Locate the lines where "Write" occurs and copy them as they stand.

▸ **Dataset content**:
____________________

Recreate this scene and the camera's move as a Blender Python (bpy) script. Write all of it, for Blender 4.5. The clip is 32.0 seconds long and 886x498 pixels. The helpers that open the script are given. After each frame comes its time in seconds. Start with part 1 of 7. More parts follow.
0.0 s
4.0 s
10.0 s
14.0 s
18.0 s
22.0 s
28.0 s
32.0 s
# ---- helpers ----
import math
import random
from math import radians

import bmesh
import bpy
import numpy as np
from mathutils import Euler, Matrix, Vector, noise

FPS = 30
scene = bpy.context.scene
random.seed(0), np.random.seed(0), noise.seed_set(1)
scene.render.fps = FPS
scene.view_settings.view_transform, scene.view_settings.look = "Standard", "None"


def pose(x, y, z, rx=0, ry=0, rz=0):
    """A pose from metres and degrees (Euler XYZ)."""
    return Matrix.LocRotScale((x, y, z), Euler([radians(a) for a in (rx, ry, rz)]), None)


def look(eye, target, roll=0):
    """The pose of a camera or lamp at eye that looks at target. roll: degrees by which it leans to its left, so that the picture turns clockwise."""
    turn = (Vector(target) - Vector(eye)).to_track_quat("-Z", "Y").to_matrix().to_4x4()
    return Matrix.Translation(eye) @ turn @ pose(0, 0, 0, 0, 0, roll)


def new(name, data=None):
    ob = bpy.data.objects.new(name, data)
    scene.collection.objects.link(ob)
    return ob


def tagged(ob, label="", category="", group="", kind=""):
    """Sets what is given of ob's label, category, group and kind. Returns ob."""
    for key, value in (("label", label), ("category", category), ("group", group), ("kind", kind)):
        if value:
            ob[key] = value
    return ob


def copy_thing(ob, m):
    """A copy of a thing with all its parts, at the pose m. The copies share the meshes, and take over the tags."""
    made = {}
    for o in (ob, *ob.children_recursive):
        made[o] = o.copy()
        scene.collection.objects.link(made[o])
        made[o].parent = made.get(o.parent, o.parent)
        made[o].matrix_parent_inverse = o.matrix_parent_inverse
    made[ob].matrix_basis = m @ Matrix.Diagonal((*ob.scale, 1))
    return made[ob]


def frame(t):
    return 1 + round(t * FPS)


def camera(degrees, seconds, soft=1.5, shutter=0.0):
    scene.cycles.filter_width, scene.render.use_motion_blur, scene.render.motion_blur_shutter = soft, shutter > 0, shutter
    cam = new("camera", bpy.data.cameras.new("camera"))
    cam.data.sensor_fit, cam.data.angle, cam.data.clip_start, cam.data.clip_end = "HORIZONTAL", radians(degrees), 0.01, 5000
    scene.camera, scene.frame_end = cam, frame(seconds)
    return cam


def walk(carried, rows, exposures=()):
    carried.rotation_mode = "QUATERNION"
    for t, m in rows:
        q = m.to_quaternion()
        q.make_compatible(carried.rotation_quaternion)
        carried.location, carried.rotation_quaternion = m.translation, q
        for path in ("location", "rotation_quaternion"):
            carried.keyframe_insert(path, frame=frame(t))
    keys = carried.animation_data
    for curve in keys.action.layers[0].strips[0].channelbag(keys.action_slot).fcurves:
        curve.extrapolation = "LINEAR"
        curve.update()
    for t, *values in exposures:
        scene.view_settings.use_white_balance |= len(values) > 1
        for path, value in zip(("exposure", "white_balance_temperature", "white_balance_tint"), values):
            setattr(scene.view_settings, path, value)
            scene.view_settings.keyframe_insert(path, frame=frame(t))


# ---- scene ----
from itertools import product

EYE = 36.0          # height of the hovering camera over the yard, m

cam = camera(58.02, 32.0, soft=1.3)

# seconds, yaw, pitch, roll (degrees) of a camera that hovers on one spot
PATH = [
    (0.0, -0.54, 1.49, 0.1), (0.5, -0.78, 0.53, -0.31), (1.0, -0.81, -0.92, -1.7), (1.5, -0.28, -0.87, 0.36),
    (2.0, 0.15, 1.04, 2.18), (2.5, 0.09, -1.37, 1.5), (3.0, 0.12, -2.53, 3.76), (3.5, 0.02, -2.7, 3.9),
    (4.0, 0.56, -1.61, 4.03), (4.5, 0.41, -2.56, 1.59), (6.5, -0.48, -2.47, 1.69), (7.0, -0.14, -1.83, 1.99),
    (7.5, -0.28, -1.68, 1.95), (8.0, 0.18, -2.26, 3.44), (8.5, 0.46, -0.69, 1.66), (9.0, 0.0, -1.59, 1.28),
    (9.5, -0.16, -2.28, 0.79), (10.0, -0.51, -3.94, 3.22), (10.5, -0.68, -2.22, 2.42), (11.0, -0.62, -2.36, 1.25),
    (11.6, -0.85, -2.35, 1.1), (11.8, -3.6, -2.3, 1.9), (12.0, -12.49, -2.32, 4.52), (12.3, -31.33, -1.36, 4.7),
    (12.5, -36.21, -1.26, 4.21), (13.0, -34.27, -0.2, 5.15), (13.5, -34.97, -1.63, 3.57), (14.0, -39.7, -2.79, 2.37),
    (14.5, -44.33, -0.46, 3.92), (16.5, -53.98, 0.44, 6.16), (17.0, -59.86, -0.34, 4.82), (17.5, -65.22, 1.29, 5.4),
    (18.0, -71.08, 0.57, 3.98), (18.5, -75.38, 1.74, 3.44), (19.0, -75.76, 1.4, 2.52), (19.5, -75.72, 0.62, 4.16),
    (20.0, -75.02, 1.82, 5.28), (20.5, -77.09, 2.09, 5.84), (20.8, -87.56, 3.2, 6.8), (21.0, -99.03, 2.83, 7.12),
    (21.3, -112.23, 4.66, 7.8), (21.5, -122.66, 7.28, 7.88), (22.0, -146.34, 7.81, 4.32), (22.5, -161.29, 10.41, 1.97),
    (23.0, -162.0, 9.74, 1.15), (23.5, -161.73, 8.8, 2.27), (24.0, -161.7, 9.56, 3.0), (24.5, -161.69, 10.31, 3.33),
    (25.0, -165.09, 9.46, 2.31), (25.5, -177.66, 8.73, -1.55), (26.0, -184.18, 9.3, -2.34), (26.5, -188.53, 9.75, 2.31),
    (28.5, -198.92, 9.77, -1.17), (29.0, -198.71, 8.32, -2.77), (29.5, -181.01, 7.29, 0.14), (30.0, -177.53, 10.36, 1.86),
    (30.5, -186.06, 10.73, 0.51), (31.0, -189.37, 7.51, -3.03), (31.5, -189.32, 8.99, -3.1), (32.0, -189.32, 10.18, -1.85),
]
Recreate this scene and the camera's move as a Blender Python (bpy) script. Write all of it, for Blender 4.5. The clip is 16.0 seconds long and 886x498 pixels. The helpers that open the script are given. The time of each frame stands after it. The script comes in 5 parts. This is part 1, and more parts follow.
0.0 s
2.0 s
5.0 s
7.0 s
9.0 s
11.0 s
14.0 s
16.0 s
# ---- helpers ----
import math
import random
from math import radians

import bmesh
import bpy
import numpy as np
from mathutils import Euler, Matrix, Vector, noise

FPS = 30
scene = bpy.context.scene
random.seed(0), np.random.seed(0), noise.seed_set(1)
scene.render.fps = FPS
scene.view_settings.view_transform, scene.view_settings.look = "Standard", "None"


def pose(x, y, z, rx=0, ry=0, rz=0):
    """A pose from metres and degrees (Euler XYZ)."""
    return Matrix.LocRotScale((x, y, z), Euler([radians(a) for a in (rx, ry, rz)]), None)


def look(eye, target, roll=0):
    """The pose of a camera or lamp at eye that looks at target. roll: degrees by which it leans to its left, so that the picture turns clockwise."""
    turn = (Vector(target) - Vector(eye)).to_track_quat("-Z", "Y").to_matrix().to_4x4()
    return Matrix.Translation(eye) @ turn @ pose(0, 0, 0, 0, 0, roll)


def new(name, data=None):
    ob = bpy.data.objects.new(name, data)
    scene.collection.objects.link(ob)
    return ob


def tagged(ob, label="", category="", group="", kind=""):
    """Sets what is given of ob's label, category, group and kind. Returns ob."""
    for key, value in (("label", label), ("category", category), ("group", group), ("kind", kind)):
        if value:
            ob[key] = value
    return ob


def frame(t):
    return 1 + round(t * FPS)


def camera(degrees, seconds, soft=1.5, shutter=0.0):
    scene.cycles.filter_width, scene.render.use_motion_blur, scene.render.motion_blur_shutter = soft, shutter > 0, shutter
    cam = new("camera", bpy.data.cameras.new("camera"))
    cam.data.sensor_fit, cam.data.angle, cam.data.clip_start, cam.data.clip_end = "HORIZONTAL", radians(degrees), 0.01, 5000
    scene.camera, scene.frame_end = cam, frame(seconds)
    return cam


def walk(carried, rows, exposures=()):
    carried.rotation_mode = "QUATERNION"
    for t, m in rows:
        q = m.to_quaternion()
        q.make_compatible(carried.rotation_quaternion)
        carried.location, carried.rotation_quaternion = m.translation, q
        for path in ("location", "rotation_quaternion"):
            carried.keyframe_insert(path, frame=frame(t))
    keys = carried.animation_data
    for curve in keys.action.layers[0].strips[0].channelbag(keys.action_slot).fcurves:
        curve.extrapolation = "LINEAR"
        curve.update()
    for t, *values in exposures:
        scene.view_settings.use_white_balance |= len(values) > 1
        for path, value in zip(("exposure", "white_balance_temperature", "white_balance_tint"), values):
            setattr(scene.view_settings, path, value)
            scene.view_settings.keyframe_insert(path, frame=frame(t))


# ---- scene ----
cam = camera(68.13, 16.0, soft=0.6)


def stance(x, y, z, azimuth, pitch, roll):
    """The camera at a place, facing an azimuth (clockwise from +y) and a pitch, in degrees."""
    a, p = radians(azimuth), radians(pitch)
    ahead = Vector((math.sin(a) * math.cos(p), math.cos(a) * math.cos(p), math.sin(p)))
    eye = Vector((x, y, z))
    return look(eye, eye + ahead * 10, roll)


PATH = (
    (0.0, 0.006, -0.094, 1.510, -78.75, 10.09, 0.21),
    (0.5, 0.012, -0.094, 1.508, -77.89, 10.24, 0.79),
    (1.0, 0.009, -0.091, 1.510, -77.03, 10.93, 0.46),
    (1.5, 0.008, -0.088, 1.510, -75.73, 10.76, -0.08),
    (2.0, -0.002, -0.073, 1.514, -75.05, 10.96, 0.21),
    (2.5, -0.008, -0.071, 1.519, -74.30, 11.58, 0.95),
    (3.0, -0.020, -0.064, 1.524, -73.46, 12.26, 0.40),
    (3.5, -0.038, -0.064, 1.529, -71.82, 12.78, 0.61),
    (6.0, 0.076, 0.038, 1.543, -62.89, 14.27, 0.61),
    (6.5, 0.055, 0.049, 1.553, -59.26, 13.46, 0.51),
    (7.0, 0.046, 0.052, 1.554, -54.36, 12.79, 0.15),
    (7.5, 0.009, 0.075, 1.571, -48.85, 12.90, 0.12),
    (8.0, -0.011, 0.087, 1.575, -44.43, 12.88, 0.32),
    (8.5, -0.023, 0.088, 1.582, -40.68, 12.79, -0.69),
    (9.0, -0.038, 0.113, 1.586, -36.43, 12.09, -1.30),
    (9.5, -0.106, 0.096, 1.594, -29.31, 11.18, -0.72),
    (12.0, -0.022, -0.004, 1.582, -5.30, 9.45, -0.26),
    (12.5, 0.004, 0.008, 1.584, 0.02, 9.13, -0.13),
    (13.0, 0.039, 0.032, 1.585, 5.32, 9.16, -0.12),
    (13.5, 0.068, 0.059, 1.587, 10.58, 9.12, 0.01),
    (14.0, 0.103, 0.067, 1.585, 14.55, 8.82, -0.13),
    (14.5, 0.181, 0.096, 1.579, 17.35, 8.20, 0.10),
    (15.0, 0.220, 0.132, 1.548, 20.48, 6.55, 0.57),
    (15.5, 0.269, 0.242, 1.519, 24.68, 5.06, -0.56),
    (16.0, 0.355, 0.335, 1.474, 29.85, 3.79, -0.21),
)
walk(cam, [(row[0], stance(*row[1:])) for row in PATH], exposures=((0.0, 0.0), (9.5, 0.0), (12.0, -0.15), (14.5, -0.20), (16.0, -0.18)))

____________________

▸ **Exercise solution**:
Recreate this scene and the camera's move as a Blender Python (bpy) script. Write all of it, for Blender 4.5. The clip is 32.0 seconds long and 886x498 pixels. The helpers that open the script are given. After each frame comes its time in seconds. Start with part 1 of 7. More parts follow.
Recreate this scene and the camera's move as a Blender Python (bpy) script. Write all of it, for Blender 4.5. The clip is 16.0 seconds long and 886x498 pixels. The helpers that open the script are given. The time of each frame stands after it. The script comes in 5 parts. This is part 1, and more parts follow.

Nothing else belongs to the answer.